Monday 24 February 2014

Oh Darn

If you've got a favourite pair of socks or sweater that have tragically acquired a hole or two, you may want to acquire the homely accomplishment of darning. I've gotten extra years out of a beloved sweater this way, and was once even able to save a sweater I'd made for my father that had had an unfortunate encounter with a table saw. If you made the sweater or socks yourself, you'll be at an advantage because you're very likely to have at least a small amount of the same yarn left over.

This image and the one above are from government-issued pamphlets that probably date from World War II, when the populace was being encouraged to "make do and mend" in order to conserve resources for the war effort. If you'd like a more modern tutorial on how to darn, Twist Collective has a good one.
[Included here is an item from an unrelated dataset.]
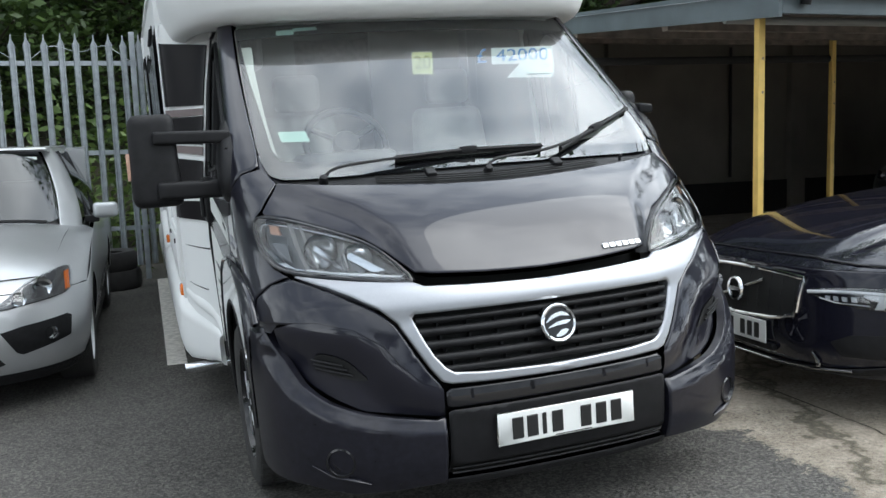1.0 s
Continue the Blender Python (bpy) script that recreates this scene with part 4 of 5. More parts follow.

If you're the sort of learner who likes to have something demonstrated for you, this video clearly demonstrates the process of darning.

Darning is definitely a low-cost option. Besides the matching or near matching yarn that you need and may well already have on hand, you will need only a needle with a sharp point and an eye big enough for whatever fibre you are using, and a darning egg. A plain wooden egg or mushroom such as those above will do.

Though there's no reason the wooden egg has to be plain. The eggs above were made by my father. As you can see, that sweater of his did not meet that table saw in vain.

You might also treat yourself to a covetable antique darning egg such as the Victorian-era sterling silver-handled and hand-painted darning eggs above.

If you find you really love darning, it's possible to take the technique to a higher level, as has been done in the case of this 1841 sampler, which features silk, wool and cotton threads embroidered in running and cross stitches on a plain weave foundation. A hole in a prominent place can become an opportunity to really break out your imagination and fancy stitchwork so that the darn becomes an adornment.

Researching this post led me down a rabbit hole of truly fascinating information on and examples of how to take mending and making do to a whole new level, to the point where it's an art and a source of pleasure rather than drearily frugal. I have a passion for salvage and thrifting and hate waste, so the topic is as catnip to me. I especially loved blogger Susannah's account of her year's experience in shopping and sewing within the limits of the British wartime clothing ration of 1941 on her blog Cargo Craft Cult. She tells us that before this experiment, her wardrobe consisted of vintage costume-type outfits that she had lovingly made but had little chance to wear, and the boring nondescript clothes that she actually wore. The discipline of shopping and sewing according to strict guidelines forced her to make vintage clothes she could actually wear every day, and to make her purchases more carefully as she would need to wear them often. The result was a wardrobe that was not only more practical but more interesting and attractive, and that she got much more real enjoyment from. And I'm not surprised to hear it.

Working within restrictions is actually good for creativity. If you gave me limited materials and set me a specific task to achieve with them, I would do better and more creative work more quickly than I would if you were to turn me loose in a large room full of varied craft materials and just told me to make something. The human psyche seems to need limits to kick against.

And then too, getting the most out of your belongings by mending and making do has a number of other rewards and benefits. It's environmentally responsible. It'll save you money, and possibly also time, since you might be able to mend or alter something faster than you could go to the store and shop for a replacement. And it's so satisfying. Anyone can slap down a credit card and buy something new; it takes skill, creativity and intelligence to figure out how to turn an item that seems bound for a landfill into a useable, attractive piece.

Researching and writing this post generated lots of ideas for future mending and making do posts, so look for more posts on how to get the most out of your knitwear.


  1. I have dropped all pretence of matching sock darns - contrast yarn is easier for ageing eyes! Also prefer to 'catch' my hand knitted socks at the thinning stage and use duplicate stitch. Lets face it. most sock repairs are nicely hidden inside the shoe, so the contrast yarn is no problem.

  2. This is a wonderful post--thank you!
    I have my mom's old darning egg, and I've used it a few times.
    Now I think I'll use it with more pride. I really liked how you said, "The human psyche seems to need limits to kick against."--Good stuff!!

  3. You can use a plastic Easter egg as a darning egg in a pinch. I tried it once and it worked OK. I'm sure it would have worked better if I'd had any idea what I was doing. :-)

  4. I have, I. The past, taken the sleeves out of a jumper, darned the holes in the elbows, then sewn them back into the opposite armhole. Result - darns on the inside of the arms. We were saving for a house, so extending the wear of a jumper was good for the budget. I also turned sheets - cut them down the thin middle and sewed them together with the unworn sides in the centre. Not so good for single beds, as yiu slept on the join!

  5. There is a movement towards deliberately choosing contrast yarns for darning so that your repairs are shouting out to the world about how much you love your clothes and refuse to buy new, a sort of protest against the wasteful ness of the modern textile industry. Everyone should learn to mend their clothes. It’s fun and very creative.